Kluwe describes himself as "cheerfully agnostic." Despite stating he is "confused" by atheism, Kluwe agreed to speak at the 2014 American Atheists Convention. He has said that his politics "lean toward the libertarian side", though he says he's "never been a big fan of labels".

===Video games===
Kluwe is an avid Guitar Hero 2 player, having once made an appearance on Minnesota's 93X radio station while playing the game with Andy McNamara from Game Informer magazine. He is a frequent guest on Minnesota sports station KFAN for "Video Games Weekly" on Wednesday nights. During a KFAN interview on the PA and Dubay show, he admitted he was not very good at sports games.

Kluwe at one time immersed himself in the MMORPG World of Warcraft, playing a troll rogue named Loate and has been a member of one of the formerly top-ranked US guilds, The Flying Hellfish, for over four years.

Kluwe appeared in a video promoting the MOBA League of Legends, stating that he plays the AD Carry position, and that his favorite champion to play in the game is Vayne. He described how he believes that eSports is a "burgeoning culture of actual sports", and believes it will only continue to grow into a legitimate sports scene, based on low barrier to entry, entertainment value of watching professional players, team-based engagement, and continued social acceptance. He has a Sniper class, hero level character named in his honor in XCOM: Enemy Within, an expansion to XCOM: Enemy Unknown. He won this honor after defeating Firaxis producer and designer Garth DeAngelis in a best-of-three series of online matches of XCOM.

Kluwe created the unique weapon The Poet's Pen Carved Wand for the game Path of Exile.

==Other ventures==

===Music===
Kluwe is the bassist for the local Minneapolis alternative/progressive metal band, Tripping Icarus. Kluwe formed the band in 2009 with friends Andrew Reiner (guitar) and Matthew Marshall (drums), and later recruited Jesse Revel to join on lead vocals. Tripping Icarus recorded their debut EP, The Sideshow Sessions, in the summer of 2009. A year later, they recorded their first full-length LP, Perfect Citizen, which was slated for an early 2011 release.
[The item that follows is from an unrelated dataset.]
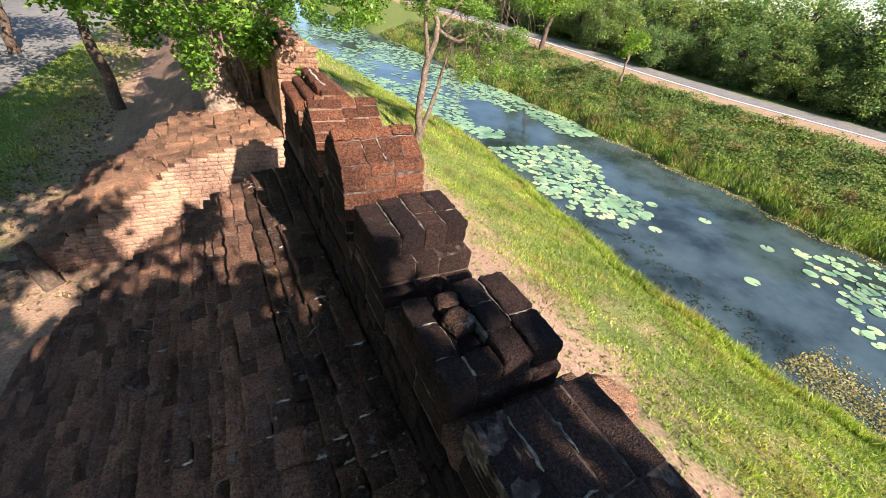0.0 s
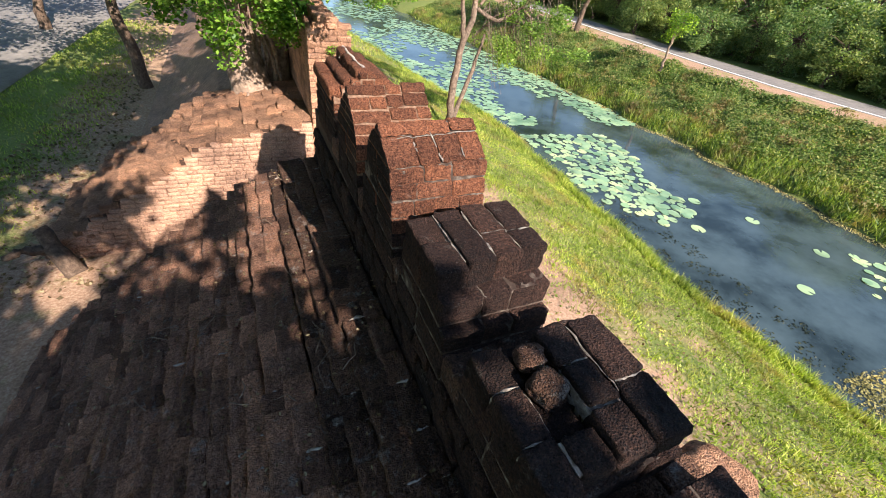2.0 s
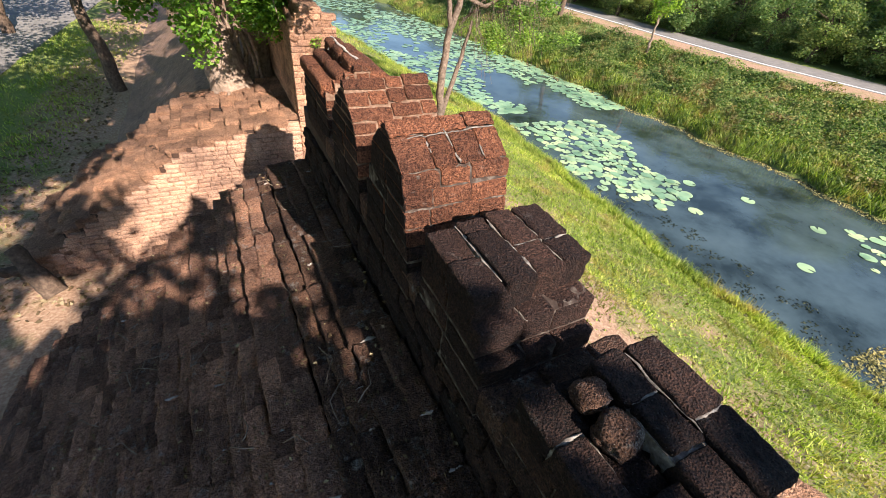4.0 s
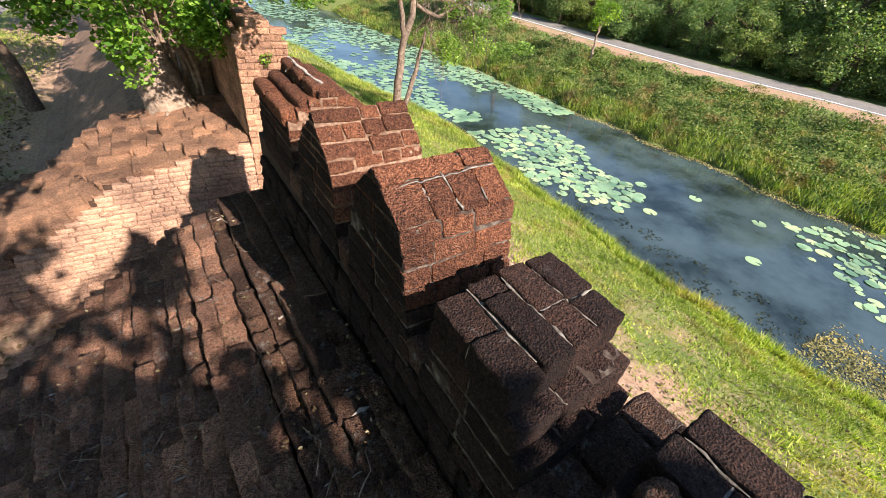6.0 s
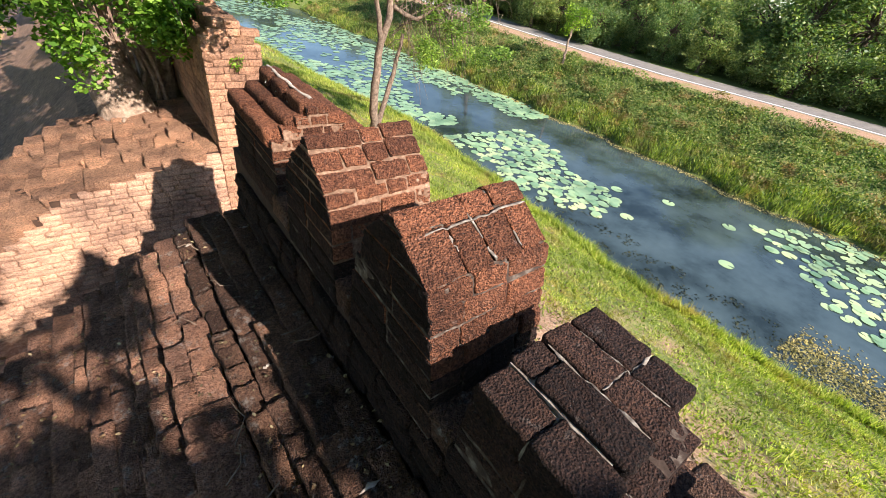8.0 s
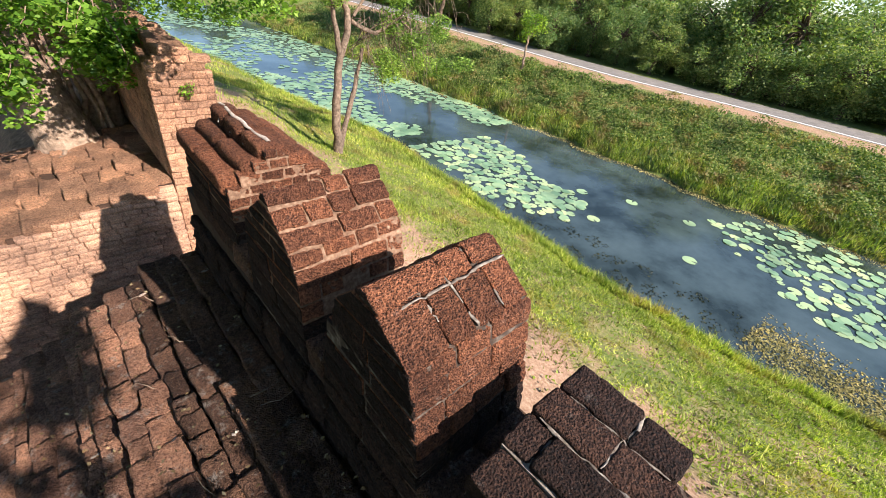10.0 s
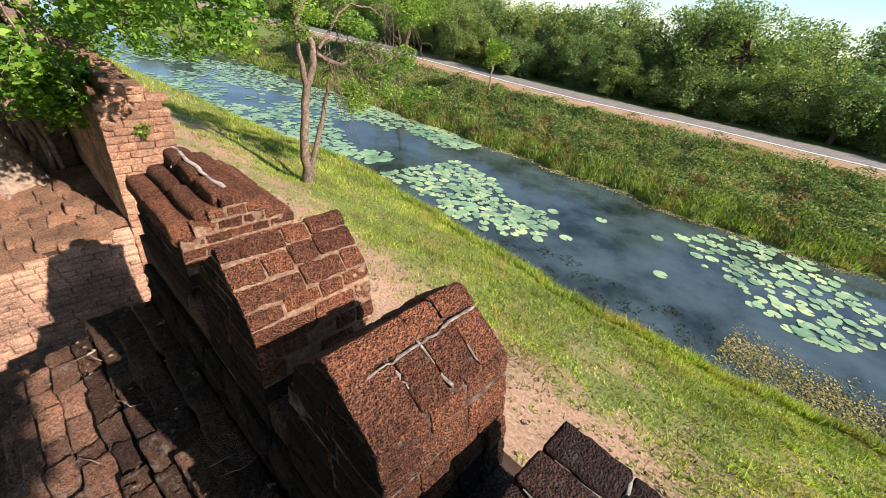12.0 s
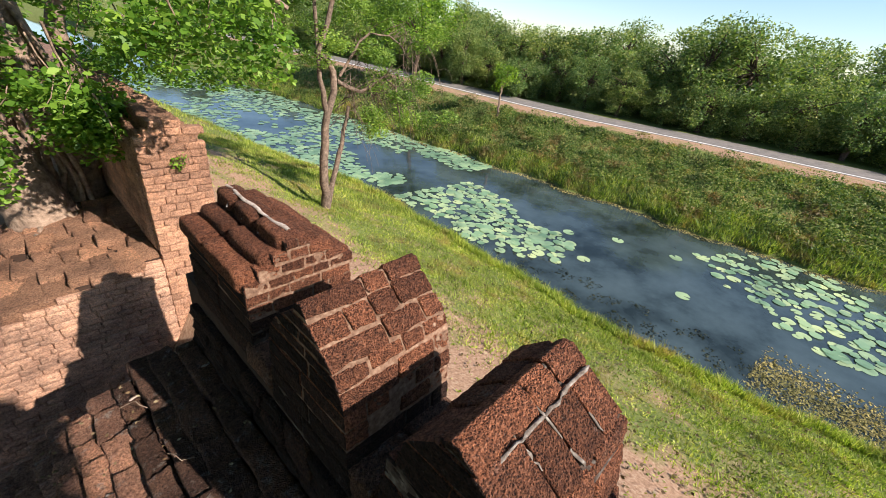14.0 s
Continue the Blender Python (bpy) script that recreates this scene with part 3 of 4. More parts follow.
lime_seams(dark_merlon, [((0.145, 0.2, 0.582), (0.145, 0.48, 0.582)), ((0.30, 0.18, 0.604), (0.30, 0.58, 0.608)), ((0.31, 0.36, 0.611), (0.45, 0.36, 0.612)),
                         ((0.455, 0.2, 0.609), (0.455, 0.56, 0.613)), ((0.46, 0.345, 0.612), (0.60, 0.35, 0.612)), ((0.22, 0.13, 0.452), (0.22, 0.07, 0.452))], 24)
bedding(dark_merlon, 0.80, ((0.0, 0.15, 0.965, 1.40, 4.966), (0.14, 0.60, 1.0, 1.405, 4.984)))
# the low broken merlon, its middle hollowed out
low_merlon = merlon(0.0, "low ruined merlon of dark laterite with a hollowed top")
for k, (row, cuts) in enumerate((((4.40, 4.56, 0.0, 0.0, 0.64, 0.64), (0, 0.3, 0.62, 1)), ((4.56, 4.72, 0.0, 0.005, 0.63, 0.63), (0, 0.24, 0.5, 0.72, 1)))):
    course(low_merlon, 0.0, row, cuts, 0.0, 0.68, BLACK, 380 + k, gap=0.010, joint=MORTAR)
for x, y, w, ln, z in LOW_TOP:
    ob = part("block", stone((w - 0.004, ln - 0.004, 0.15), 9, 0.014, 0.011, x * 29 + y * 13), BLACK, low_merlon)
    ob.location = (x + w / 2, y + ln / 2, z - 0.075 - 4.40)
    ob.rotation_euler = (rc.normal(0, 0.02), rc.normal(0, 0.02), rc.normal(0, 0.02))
lime_seams(low_merlon, [((0.02, 0.42, 0.412), (0.13, 0.42, 0.412)), ((0.145, 0.4, 0.40), (0.145, 0.22, 0.40)), ((0.02, 0.2, 0.408), (0.13, 0.2, 0.408)),
                        ((0.463, 0.24, 0.480), (0.463, 0.58, 0.480)), ((0.32, 0.41, 0.478), (0.45, 0.41, 0.478)), ((0.48, 0.28, 0.482), (0.62, 0.28, 0.482))], 25)
bedding(low_merlon, 0.0, ((0.015, 0.14, 0.02, 0.61, 4.80), (0.14, 0.305, 0.05, 0.17, 4.815), (0.31, 0.63, 0.04, 0.59, 4.85)))
# the first broken merlon
first_merlon = merlon(-1.0, "low broken merlon of dark laterite with patches of lime")
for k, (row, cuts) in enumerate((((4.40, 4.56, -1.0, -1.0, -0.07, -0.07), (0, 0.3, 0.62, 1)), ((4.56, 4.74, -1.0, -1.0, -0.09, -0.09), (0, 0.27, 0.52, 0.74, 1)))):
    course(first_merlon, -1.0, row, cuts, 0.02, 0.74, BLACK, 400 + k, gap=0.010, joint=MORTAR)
lime_seams(first_merlon, [((0.22, 0.6, 0.334), (0.22, 0.86, 0.334)), ((0.22, 0.452, 0.334), (0.38, 0.452, 0.334)), ((0.41, 0.6, 0.334), (0.41, 0.8, 0.334))], 26)

# outer rubble ledge
for x, s, z, size in ((1.08, -0.08, 3.95, (0.30, 0.34, 0.78)), (0.93, 0.73, 3.92, (0.26, 0.30, 0.76))):
    ob = part("rubble_stone", stone(size, 7, 0.06, 0.03, x * 9), RUBBLE)
    ob.matrix_basis = WALL @ pose(x, s, z, 5, 8, 25)
    tagged(ob, "pinkish broken laterite stone on the outer ledge", "stone", "loose stones on the wall")


# long rounded capstones of the far merlon
for x, z, w, h, y0, ln in ((0.085, 4.95, 0.17, 0.13, 0.0, 0.42), (0.085, 4.95, 0.17, 0.13, 0.43, 0.33), (0.195, 5.03, 0.15, 0.12, 0.0, 0.37),
                           (0.195, 5.02, 0.15, 0.12, 0.38, 0.34), (0.305, 5.11, 0.15, 0.14, 0.0, 0.25), (0.305, 5.11, 0.15, 0.14, 0.26, 0.23),
                           (0.305, 5.11, 0.15, 0.14, 0.50, 0.22), (0.42, 5.06, 0.15, 0.14, 0.01, 0.36), (0.42, 5.06, 0.15, 0.14, 0.38, 0.33),
                           (0.53, 4.99, 0.14, 0.13, 0.01, 0.30), (0.53, 4.99, 0.14, 0.13, 0.32, 0.38), (0.62, 4.93, 0.13, 0.12, 0.0, 0.36), (0.62, 4.93, 0.13, 0.12, 0.37, 0.36)):
    bm = stone((w, ln * 1.2 - 0.008, h), 8, 0.035, 0.008, x * 31 + y0 * 7)
    ob = part("capstone", bm, MERLON, far_merlon, "long rounded capstone")
    ob.location = (x, 0.03 + (y0 + ln / 2) * 1.2, z - 4.40)
gr = np.random.default_rng(18)
for k, (z0, z1, xa, xb, n_) in enumerate(((4.90, 4.965, 0.015, 0.685, 5), (4.965, 5.035, 0.09, 0.62, 4), (5.035, 5.10, 0.18, 0.53, 3), (5.10, 5.155, 0.25, 0.41, 2))):
    course(far_merlon, 3.40, (z0, z1, 3.402, 3.407, 3.50, 3.50), spaced(gr, n_), xa, xb - xa, MERLON, 440 + k, gap=0.005)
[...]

Their producer Andrew Lindberg was killed in a car accident May 2010. Tripping Icarus threw a memorial concert at Minneapolis’ First Avenue. When Donovan McNabb was traded to Minnesota before the 2011 season, Kluwe offered McNabb the number 5 jersey in exchange for mentioning Tripping Icarus in at least five press conferences, as well as donating $5,000 to Kluwe's charity, and an ice cream cone. McNabb didn't mention the band in five separate press conferences, but Kluwe concedes that "in his very first press conference, he mentioned it like twelve times".

===Writing===
Kluwe has written a book, Beautifully Unique Sparkleponies (Little Brown & Co.), that was released on June 25, 2013. The book is a collection of essays on various topics and the book title comes from the public consumption version of Kluwe's Deadspin letter to Maryland General Assembly Delegate Emmett Burns. Kluwe cowrote a book with Andrew Reiner, Prime: A Genesis Series Event (Volume 1). The book is the first in a planned science fiction trilogy. His first novel written solo, Otaku, was published by Tor in March 2020. He contributed a chapter titled "Preparation and Performance" to the 2024 book Kobold Guide to Roleplaying (Kobold Press).

===Tabletop gaming===
Kluwe released his first tabletop game called Twilight of the Gods on August 31, 2017, published by Victory Point Games.

===Coaching===
Kluwe was hired as the special teams coach at Edison High School for the 2017 season. He was fired from Edison High School in February 2025 after his arrest for protesting the installation of a MAGA sign at a local Huntington Beach library.